When the curtain closed on high school theater, I pivoted my creativity toward fiction. With literary heroes like Joan Didion whispering in my ear, I headed to UNLV, where I spent four years falling in love with the knots and tangles of storytelling. I can’t lie—there were moments as a Creative Writing major when telling stories felt less exciting and more like the romantic equivalent of waiting for a text back. I’d stare at an empty Word doc for hours, convinced my passion had wandered off to find someone with a better pull quote.

What saved me at the time was… you guessed it— Vegas. Somehow, this city always finds a way to nudge you back on track. On a whim, I started a short story inspired by one small detail no one else seemed to notice: the way couples get married in casino chapels on weekday afternoons. I imagined their stories (Were they high school sweethearts? Divorcées taking one last chance on love?) and wrote my way into a multigenerational family saga that brought me back to life creatively. These fictional characters were far messier than romantic comedies would lead you to believe—full of betrayal, forgiveness, bad habits, and stubborn hope. But that’s what made them real, and writing about their struggles helped me untangle my own.

It was then I realized storytelling, much like relationships, isn't about pristine perfection. It’s about holding hands with the mess and leaning into it. And once I learned to do that, the love for writing stopped feeling like work—it felt like falling.


Practical Lessons from My Passionate Affair with Writing

Every love story leaves you wiser—whether it’s the romance novels stacked under your bed or the date that brought you free wine and a lesson. Writing is no different. Here’s what this craft-turned-passion has taught me about passion itself:

  1. Go Where the Energy Is:
    Just like in relationships, passion isn’t always waiting in the “logical” place. Sometimes it’s found in a passing thought, a quiet observation, or moments that feel mundane (like weekday weddings).

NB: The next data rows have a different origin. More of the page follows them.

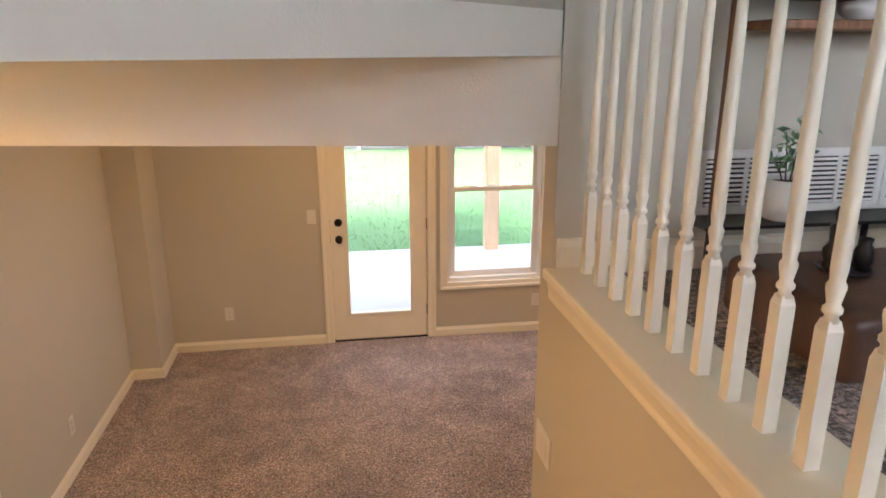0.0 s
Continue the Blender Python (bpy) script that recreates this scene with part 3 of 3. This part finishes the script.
# ---- wall plates ----
def plate(kind, x, y, z, face, w=0.070, h=0.115, gangs=1, label="", slot=None):
    """A wall plate facing n, s, e or w: kind is outlet, switch or blank."""
    p = thing("light_switch" if kind == "switch" else "wall_outlet" if kind == "outlet" else "wall_plate",
              label or {"outlet": "white duplex wall outlet", "switch": "white toggle light switch", "blank": "white blank wall plate"}[kind], "light switch" if kind == "switch" else "outlet" if kind == "outlet" else "wall plate")
    p.matrix_world = pose(x, y, z, 0, 0, {"n": 180, "s": 0, "e": 90, "w": -90}[face])
    bm = bmesh.new()
    box(bm, -w / 2, w / 2, -0.006, 0.0, -h / 2, h / 2, bevel=0.0025, seg=2)
    part("cover_plate", bm, PLASTIC, p)
    for g in range(gangs):
        gx = (g - (gangs - 1) / 2) * 0.046
        if kind == "outlet":
            for zz in (-0.0195, 0.0195):
                bm = bmesh.new()
                box(bm, gx - 0.0165, gx + 0.0165, -0.0085, -0.006, zz - 0.014, zz + 0.014, bevel=0.002)
                r = part("receptacle", bm, PLASTIC, p)
                bm = bmesh.new()
                for sx in (-0.006, 0.006):
                    box(bm, gx + sx - 0.001, gx + sx + 0.001, -0.0089, -0.0084, zz - 0.002, zz + 0.006)
                box(bm, gx - 0.002, gx + 0.002, -0.0089, -0.0084, zz - 0.010, zz - 0.006)
                part("slots", bm, SLOT, r)
        elif kind == "switch":
            bm = bmesh.new()
            box(bm, gx - 0.016, gx + 0.016, -0.0085, -0.006, -0.033, 0.033, bevel=0.0015)
            part("rocker", bm, PLASTIC, p)
        for zz in (-h * 0.42, h * 0.42):
            bm = bmesh.new()
            lathe(bm, [(0.003, 0), (0.003, 0.0012)], 8, Matrix.Translation((gx, -0.006, zz)) @ Matrix.Rotation(radians(90), 4, "X"))
            part("screw", bm, GRILLE, p)
    return p


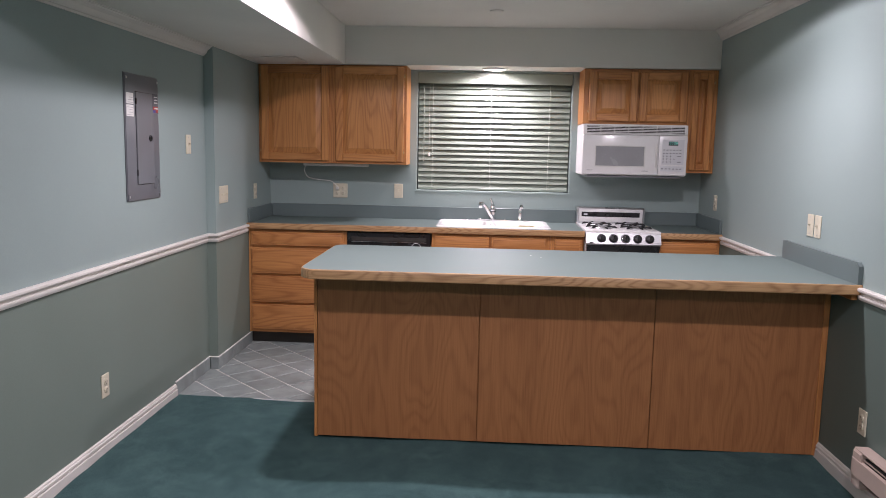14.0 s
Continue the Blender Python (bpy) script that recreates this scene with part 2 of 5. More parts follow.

Giving yourself the freedom to explore those sparks—even if they don’t seem promising at first—can lead to deep, soul-satisfying connections.

  2. Rejection Isn’t a Red Light:
    If that sounds like the opposite of what we’re told, it’s because it is. I’ve had script drafts shredded, plotlines dismissed, and publication queries ghosted harder than a bad Hinge date. But sticking with my passion wasn’t about avoiding failure—it was about making those failures part of my learning curve. Spoiler: The same logic applies to love.

  3. Let Go of Perfect:
    One of the quickest ways to kill a passion? Obsessing over perfection. I used to believe every piece of writing needed to sound like Fitzgerald or Didion on the first draft. I couldn’t have been more wrong (can you imagine texting someone The Great Gatsby as your opening line?). Whether it’s on paper or in life, imperfections spark authenticity—and that’s always where the heart is.

  4. Put in the Quiet Work:
    Passion isn’t just fireworks and grand moments; it’s the day-to-day rhythm of showing up, even when it’s hard. Like spending hours rewriting a sentence that still doesn’t look quite right. Or, in relationships, sitting through the awkward silence after an argument so you can get to the resolution. The quiet work may not always feel glamorous, but that’s where growth happens.


Happily Ever After Isn’t the Goal—and That’s Okay

If there’s one thing Las Vegas has taught me about love (whether romantic or creative), it’s that the goal isn’t some perfect happily ever after. The work of building and finding meaning—that’s the point. Just like The Strip never stops changing and reinventing itself, passion is a relationship you’re constantly renegotiating and rediscovering.

Today, as I write this, I still think about that young girl watching her dad queue up lighting cues at a dusty soundboard, or her mom sitting in our laundry room hand-sewing the final rhinestones onto a costume. There’s glimmer in every part of the process if you let yourself see it. And what I’ve learned is this: Falling in love with your passion is a lot like falling in love with a person. Once you find it, it’s not a destination—it’s a journey, twists and all.